Reste à jeter un coup d’œil à la palette de couleurs. Elle aussi contribue à créer la tension de la toile : elle oscille du vert bronze de la cotte de travail, au rose jaune de la chemise et au violet de la robe et du chou, le tout ourlé du vert luxuriant de la végétation. Notons que la couleur verte fut longtemps, avant de devenir aujourd’hui celle de l’espoir et de la liberté, le symbole de l’instabilité, de l’infidélité, de ce qui ne dure pas, comme la jeunesse, la vigueur, l’amour. Remarquons les jolies pointes de jaune lumineux des fleurs naissantes. Le jaune, couleur présente dans le rose de la chemise, est associée de tout temps à l’automne, mais symbolise aussi la trahison, la tromperie, le mensonge (au 19ème siècle, les maris trompés étaient caricaturés en costume jaune) et l’exclusion (l’étoile jaune).
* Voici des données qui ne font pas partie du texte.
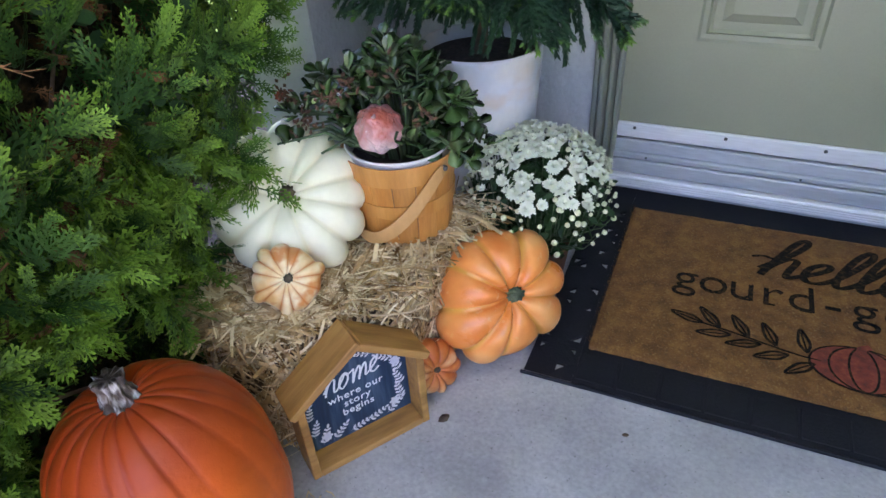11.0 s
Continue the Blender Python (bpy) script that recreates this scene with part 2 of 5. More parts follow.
RUST_STRIPED = material("rust_striped_mini_pumpkin", [(0.40, 0.075, 0.010), (0.54, 0.135, 0.022), (0.62, 0.22, 0.06), (0.74, 0.46, 0.24)], 26, 0.42, 0.0006, 80, fine=0.06, age=(0.30, 0.05, 0.01), stretch=(1, 1, 0.35))
STRIPED_PUMPKIN = material("striped_mini_pumpkin", [(0.64, 0.17, 0.015), (0.80, 0.42, 0.12), (0.86, 0.68, 0.38), (0.88, 0.78, 0.54)], 12, 0.34, 0.0006, 80, fine=0.08, age=(0.55, 0.13, 0.008))
STEM_GREY = material("grey_painted_stem", [(0.020, 0.014, 0.012), (0.075, 0.055, 0.045), (0.19, 0.15, 0.12)], 130, 0.75, 0.005, 150, stretch=(1, 1, 0.3), age=(0.44, 0.42, 0.42), spec=0.25)
STEM_GREEN = material("green_stem", [(0.055, 0.07, 0.035), (0.13, 0.16, 0.08)], 60, 0.7, 0.002, 120)
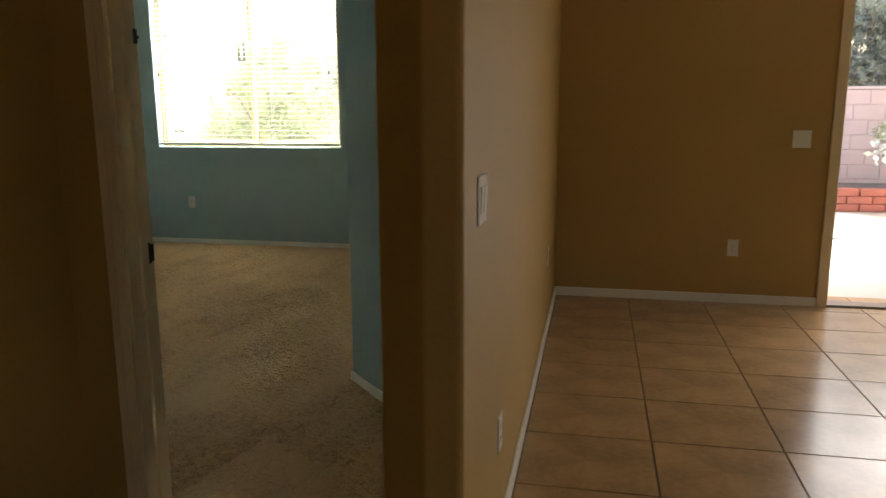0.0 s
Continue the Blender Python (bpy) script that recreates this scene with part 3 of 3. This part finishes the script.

Quant au violet qui habille souvent les personnages féminins chez Friant, il symbolise la connaissance (au sens biblique ?) mais peut être associé au deuil ou à la mélancolie, d’où sa présence également sur le chou.

La combinaison de ces lignes de force et de tous ces éléments symboliques produisent un puissant  effet de tension et d’instabilité, d’une vérité et d’un modernisme qui choquèrent le public et les critiques de l’époque. Même la critique parisienne « peu prude ordinairement, n’a pu supporter ce spectacle et juge le sujet vulgaire, l’interprétation brutale, indécente. […] » peut-on lire dans L’Est Républicain du 26 05 1894). La présence du chou en lieu et place de vanité rappelant le caractère éphémère des choses, combinée à la symbolique des couleurs et au sujet d’un réalisme saisissant, a certainement contribué au rejet par le public de cette œuvre pourtant d’une grande puissance et d’une troublante justesse psychologique.